The Police and Fire Retirement System of the City of Detroit filed a class action lawsuit against Vince McMahon seeking to block his return to WWE. Let’s explain why
McMahon, who retired in 2022 following an investigation into alleged sexual misconduct involving four female employees, returned to WWE earlier this month to, among other things, help to negotiate a new and mega-lucrative media rights deal — and perhaps something much bigger. Soon after, daughter and Chairwoman/co-CEO Stephanie McMahon resigned from the company entirely. To cap things off before the dust even had a chance to settle, Vince was/is reportedly interested in selling WWE and taking the company private, with Saudi Arabia’s sovereign Public Investment Fund rumored to be among the interested bidders.
Perhaps most uncanny news surrounding McMahon in the past month, however? Police officers and firemen in Detroit, Michigan suing him via class action, as first reported by Sportico.
So, what in the world do these two opposing parties have to do with one another?
Well, as noted by Detroit Fox TV affiliate WJBK, the pension board for city police officers and firefighters invested $100,000 from its fund into the WWE, making it one of many shareholders in the company. Like so many others, board members are upset about McMahon’s surprise return as Executive Chairman after previously stepping aside and retiring over a hush money scandal regarding multiple alleged extramarital affairs.
“What I want Vince McMahon to do is for Vince McMahon to leave the company,” Councilman Coleman Young said via WJBK. A member of Detroit’s Police and Fire Retirement System board, Young said that investing retirement fund money into the WWE is “absolutely” a good decision as it’s an impressive company, but quite simply, “I think the problem is the behavior of Vince McMahon.”
In the class action suit, Detroit’s pension board contends that McMahon — WWE’s majority shareholder for decades — left the company in July of last year after he allegedly paid $12 million in secret settlements to accusers dating back to 2006, and that he used his controlling shareholder interest to fire board members and change bylaws to regain control of the company.

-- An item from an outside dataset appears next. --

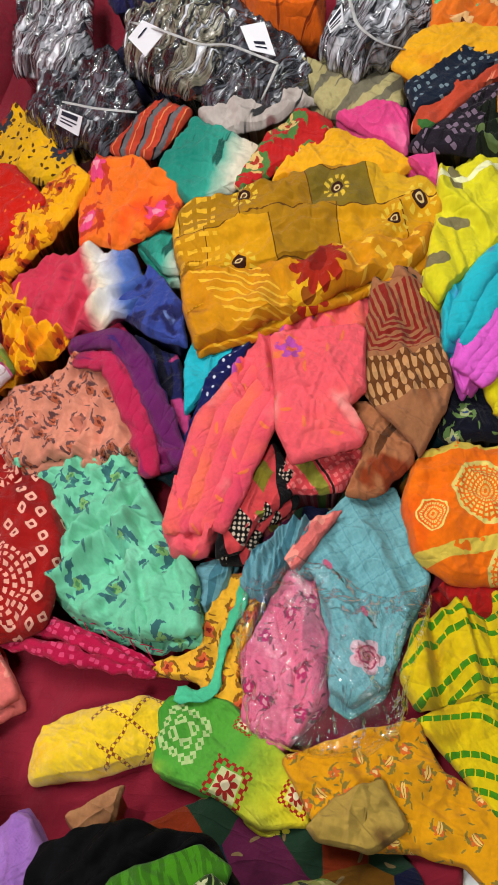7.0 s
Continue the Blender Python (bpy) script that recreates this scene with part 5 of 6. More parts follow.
cloth("packed_cloth", ((1.079, 1.342), (1.139, 1.377), (1.249, 1.379), (1.346, 1.345), (1.311, 1.266), (1.28, 1.178), (1.181, 1.14), (1.083, 1.088), (1.009, 1.102), (0.998, 1.148), (1.078, 1.232), (1.111, 1.301)), -0.061, BLUE_CHECK, "dusty blue checked cloth with rose spray in clear plastic", folds=((0.006, 0.14, 70),), turn=-14, origin=(1.096, 1.153), layers=2)
cloth("coiled_cloth", ((0.991, 1.375), (1.059, 1.402), (1.174, 1.392), (1.169, 1.362), (1.074, 1.346), (0.997, 1.324)), -0.041, BLUE_COIL, "coiled dusty blue cloth edge", folds=((0.012, 0.03, 35),))
cloth("cloth_fold", ((1.078, 1.355), (1.174, 1.37), (1.225, 1.353), (1.152, 1.334), (1.076, 1.325)), -0.034, SALMON, "pink lining fold beside the blue checked cloth", thick=0.006)
cloth("folded_cloth", ((1.277, 1.166), (1.433, 1.121), (1.487, 1.061), (1.377, 1.009), (1.283, 1.095)), -0.068, RED_PLAIN, "dark red cloth fold", layers=2)
cloth("tiedye_cloth", ((1.326, 1.307), (1.393, 1.341), (1.458, 1.339), (1.553, 1.27), (1.657, 1.185), (1.488, 1.033), (1.337, 1.107), (1.289, 1.14), (1.276, 1.218)), -0.03, ORANGE_TIE, "orange cloth with yellow tie-dye rings", thick=0.035, dome=0.04, origin=(1.454, 1.216))
cloth("striped_cloth", ((1.078, 1.026), (1.212, 0.992), (1.317, 0.901), (1.314, 0.776), (1.173, 0.695), (1.076, 0.816), (1.087, 0.933)), -0.074, YEL_GREEN, "yellow cloth with wavy green tie-dye stripes", crumple=0.01, turn=-50)
cloth("striped_cloth", ((1.109, 1.087), (1.212, 1.14), (1.3, 1.12), (1.461, 1.042), (1.475, 0.929), (1.37, 0.864), (1.221, 0.965), (1.093, 1.029)), -0.065, YEL_GREEN, "yellow cloth with wavy green tie-dye stripes in loose folds", folds=((0.018, 0.12, 50),), thick=0.035, turn=-18)
cloth("folded_scarf", ((0.797, 1.891), (0.873, 1.856), (0.954, 1.775), (1.006, 1.737), (0.979, 1.652), (0.955, 1.557), (0.945, 1.434), (0.886, 1.359), (0.805, 1.41), (0.733, 1.527), (0.722, 1.633), (0.805, 1.665), (0.818, 1.755)), -0.056, MINT_FLORAL, "mint green scarf with dark blue floral print", category="scarf", folds=((0.014, 0.08, -15), (0.010, 0.07, 60)), crumple=0.012, steps=((0.87, 1.66, -30, 0.014), (0.86, 1.56, -20, 0.012)), layers=2)
cloth("folded_scarf", ((0.794, 1.963), (0.835, 2.008), (0.958, 1.963), (1.042, 1.94), (1.095, 1.843), (1.049, 1.728), (0.996, 1.68), (0.907, 1.769), (0.803, 1.843)), -0.02, PEACH_FLORAL, "dusty peach scarf with brown sprigs", category="scarf", folds=((0.010, 0.06, 25),), crumple=0.012, layers=2)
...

“I personally think that any time you hear the words sexual assault and rape, you need to stop what you’re doing and disassociate yourself from that person in your company,” Young said, additionally expressing concern over loose talk about a possible WWE sale to the Saudi Public Investment Fund or even an unforeseeable but nonetheless rumored merger attempt by wrestling rival AEW. (For the record, Vince McMahon is facing no criminal charge of sexual assault and there is no evidence that such a related criminal investigation is ongoing.)
In any event, we’ve gone from “You’re fired!” to “I’m sued!”
Where to next?
Expect more news to trickle in as this pro wrestling saga rolls on into 2023.